Hello and welcome to MHB,
Rigbee!
Whenever you see an expression of the form:
$$a^2-b^2$$
This is called the
difference of squares, and may be factored as follows:
[box=blue]
Difference of Squares
$$a^2-b^2=(a+b)(a-b)\tag{1}$$[/box]
So, for your first problem, you then identify:
$$a=x-y,\,b=x-z$$
And then plug them into the difference of squares formula (1):
$$(x-y)^2-(x-z)^2=((x-y)+(x-z))((x-y)-(x-z))$$
Now, remove the inner parentheses on the right (distributing as needed):
$$(x-y)^2-(x-z)^2=(x-y+x-z)(x-y-x+z)$$
Combine like terms:
$$(x-y)^2-(x-z)^2=(2x-y-z)(-y+z)$$
Now arrange with binomial factor in front, and with no leading negatives.
$$(x-y)^2-(x-z)^2=(z-y)(2x-y-z)$$
This gives you the same result as
evinda, but does not require you to expand the squared binomials and your result is already factored.

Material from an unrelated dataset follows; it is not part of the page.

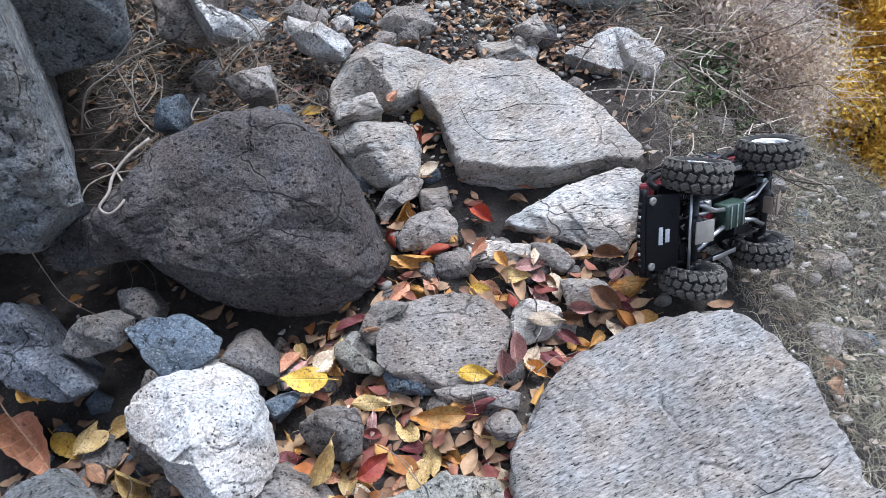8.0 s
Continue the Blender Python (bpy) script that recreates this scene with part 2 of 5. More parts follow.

Either method is good, it just depends on your preference.
Incidentally, what we have done is called factoring, not solving. In order to solve, we need expressions on both sides of the equal sign so that we have an equation, and we need to know for which variable we are solving.
So, as suggested, try the second one, using either method...post your work and we will be glad to check it.